Caccia al tesoro di Mutassim, quintogenito del rais libico Gheddafi ucciso assieme al padre il 20 ottobre 2011, giorno in cui cade l’ultima roccaforte Sirte. La contesa riguarda 90 milioni di dollari custoditi all’interno della Bank of Valletta, a Malta: le autorità di Tripoli dal 2015 sostengono il rientro in Libia di questi capitali, non è dello stesso avviso la vedova di Muammar Gheddafi, e madre di Mutassim, Safia Farkash. Nelle scorse ore a La Valletta si tiene una nuova udienza del procedimento avviato con la richiesta dell’attuale governo libico e la contesa sembra solo all’inizio.

Chi era Mutassim Gheddafi

Per comprendere la posta in gioco, che va al di là dei novanta milioni di dollari custoditi nei forzieri maltesi, occorre in primo luogo precisare chi era Mutassim Gheddafi. Partendo da un fatto: nel 2007, nello stupore generale, è lui ad essere nominato come capo del consiglio nazionale di sicurezza. Una carica fatta apposta per lui, istituita dal padre nel giro di pochi giorni per dare un preciso segnale: Mutassim nella gerarchia di famiglia è uno su cui si deve puntare. In un certo qual modo è il quintogenito del rais a rappresentare l’ala più conservatrice del passato regime, al contrario invece del fratello Saif Al Islam, secondogenito ma primo nell’ideale scala di successione a Muhammar, che rappresenta le istanze dei cosiddetti “riformatori”.

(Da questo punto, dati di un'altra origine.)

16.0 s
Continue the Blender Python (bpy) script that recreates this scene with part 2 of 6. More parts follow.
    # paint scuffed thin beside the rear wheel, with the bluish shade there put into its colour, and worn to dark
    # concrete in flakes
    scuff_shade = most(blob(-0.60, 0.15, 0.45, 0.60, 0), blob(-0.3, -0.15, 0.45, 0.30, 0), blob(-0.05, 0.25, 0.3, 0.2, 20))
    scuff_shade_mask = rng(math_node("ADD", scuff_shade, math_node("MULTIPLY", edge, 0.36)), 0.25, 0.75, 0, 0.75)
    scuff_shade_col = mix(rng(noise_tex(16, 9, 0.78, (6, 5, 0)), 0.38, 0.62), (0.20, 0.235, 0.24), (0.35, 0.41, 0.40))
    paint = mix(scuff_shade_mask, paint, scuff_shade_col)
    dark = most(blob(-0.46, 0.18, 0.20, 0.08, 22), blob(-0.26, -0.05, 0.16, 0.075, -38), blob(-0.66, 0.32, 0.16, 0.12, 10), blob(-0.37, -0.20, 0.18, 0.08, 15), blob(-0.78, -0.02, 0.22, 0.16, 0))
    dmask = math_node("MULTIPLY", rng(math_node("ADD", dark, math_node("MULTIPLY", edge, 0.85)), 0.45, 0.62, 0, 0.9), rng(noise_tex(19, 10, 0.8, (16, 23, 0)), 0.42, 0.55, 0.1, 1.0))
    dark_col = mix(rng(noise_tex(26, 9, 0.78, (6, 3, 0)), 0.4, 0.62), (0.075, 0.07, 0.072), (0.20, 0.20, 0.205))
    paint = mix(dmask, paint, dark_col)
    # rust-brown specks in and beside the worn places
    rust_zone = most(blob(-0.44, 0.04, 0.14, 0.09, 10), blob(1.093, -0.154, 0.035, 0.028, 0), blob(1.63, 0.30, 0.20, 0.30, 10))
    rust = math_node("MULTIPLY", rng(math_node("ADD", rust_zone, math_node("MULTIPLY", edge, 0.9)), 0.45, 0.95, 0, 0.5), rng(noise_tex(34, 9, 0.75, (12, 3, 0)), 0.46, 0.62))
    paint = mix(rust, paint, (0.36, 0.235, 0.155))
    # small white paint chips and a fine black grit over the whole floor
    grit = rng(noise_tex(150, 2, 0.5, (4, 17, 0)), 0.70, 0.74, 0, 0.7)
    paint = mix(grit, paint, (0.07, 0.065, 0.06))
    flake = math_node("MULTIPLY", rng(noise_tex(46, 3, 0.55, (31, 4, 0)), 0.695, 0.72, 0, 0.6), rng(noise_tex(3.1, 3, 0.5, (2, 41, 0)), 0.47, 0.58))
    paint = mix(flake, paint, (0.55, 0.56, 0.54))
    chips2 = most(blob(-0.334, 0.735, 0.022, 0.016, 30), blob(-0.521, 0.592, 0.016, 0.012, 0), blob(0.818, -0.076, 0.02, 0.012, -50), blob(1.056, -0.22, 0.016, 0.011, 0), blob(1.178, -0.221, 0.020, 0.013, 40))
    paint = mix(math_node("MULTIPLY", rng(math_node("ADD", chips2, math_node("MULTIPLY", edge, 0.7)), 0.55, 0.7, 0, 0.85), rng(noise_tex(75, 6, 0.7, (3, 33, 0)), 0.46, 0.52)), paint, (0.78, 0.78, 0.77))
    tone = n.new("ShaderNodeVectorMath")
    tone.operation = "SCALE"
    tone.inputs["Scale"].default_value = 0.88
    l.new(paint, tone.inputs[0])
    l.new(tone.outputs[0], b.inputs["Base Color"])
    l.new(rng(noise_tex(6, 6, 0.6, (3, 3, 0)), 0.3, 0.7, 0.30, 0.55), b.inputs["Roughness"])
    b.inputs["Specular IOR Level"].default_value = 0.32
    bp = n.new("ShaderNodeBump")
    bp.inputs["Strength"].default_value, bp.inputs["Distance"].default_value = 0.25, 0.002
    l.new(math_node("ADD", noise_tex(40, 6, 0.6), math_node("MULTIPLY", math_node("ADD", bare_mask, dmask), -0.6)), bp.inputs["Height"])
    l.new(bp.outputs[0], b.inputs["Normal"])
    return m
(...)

Le vicende interne alla Jamahiriya, il governo delle masse dell’era Gheddafi, sono tanto repentine quanto imprevedibili: a volte sembra Saif ad essere avvantaggiato, altre volte invece è Mutassim a spuntarla. Di lui comunque suo padre si fida, tanto da inviarlo nel 2009 a Washington per un incontro con l’allora segretario di Stato Hillary Clinton. Quando scoppiano le proteste nel 2011 con successivo intervento della Nato, Saif cura l’immagine e prova a sedare gli animi parlando in tv, Mutassim invece sembra assumere ruoli di primo piano sotto un profilo militare. Forse per questo è assieme al padre a Sirte: quando viene catturato, il quintogenito del rais appare in buone condizioni, poi probabilmente viene ucciso a sangue freddo dagli stessi che poco prima linciano il padre.

I novanta milioni di dollari custoditi a Malta

Da qui quindi la querelle tra l’attuale governo di Tripoli e la famiglia Gheddafi. Secondo l’esecutivo stanziato nella capitale libica, i soldi di Mutassim devono tornare nel paese nordafricano in quanto fondi appartenenti ai libici. Al contrario, la madre di Mutassim sostiene che quei soldi sono del figlio e devono essere gestiti dalla sua famiglia. A rappresentare le istanze della vedova del rais, è l’avvocato greco Charilaos Oikonomopoulos.

Nel corso dell’udienza delle scorse ore, il legale di Safia Farkash, che oggi vive in Oman, spiega come quei novanta milioni di Dollari non fanno parte dei fondi governativi bloccati dall’inizio della guerra in Europa, bensì sono frutto di investimenti privati di Mutassim. Attività proprie del quintogenito di Gheddafi, per la verità non molto note: si sa infatti che, in qualità di capo del consiglio nazionale di sicurezza, Mutassim riceve emolumenti per complessivi 45mila dollari all’anno. Considerando che mantiene questo incarico per quattro anni, è chiaro che gran parte di questi fondi non sono frutto del suo stipendio regolarmente erogato durante il governo del padre.

C’è chi parla di interessi maturati grazie a partecipazioni ed investimenti in altre società, soprattutto straniere. Ma l’attuale governo di Tripoli punta il dito proprio su questo: secondo le norme in vigore durante l’era del rais, Mutassim non avrebbe potuto avere partecipazioni in aziende private, né ricevere somme da altri canali diversi da quelli dello stipendio per il suo incarico governativo. In poche parole, per Tripoli quei novanta milioni di dollari sono accumulati illecitamente e devono tornare in Libia. Per adesso però le somme rimangono nella Bank of Valletta, gestita da due società maltesi: Capital Resources e Mezen International, entrambe gestite da Joe Sammut. Quest’ultimo non è un nome di secondo piano, essendo per anni tesoriere del partito laburista maltese.

Lo scontro tra il governo di Tripoli e la famiglia Gheddafi è anche di natura politica: per l’attuale esecutivo, far tornare i fondi del quintogenito del rais vorrebbe significare la discontinuità con una delle figure più importanti della passata era. Per la famiglia Gheddafi invece, qualora dovessero risultare vincenti le proprie istanze, si avrebbe una prima parziale riabilitazione politica dopo la guerra che fa crollare la jamahiriya nel 2011.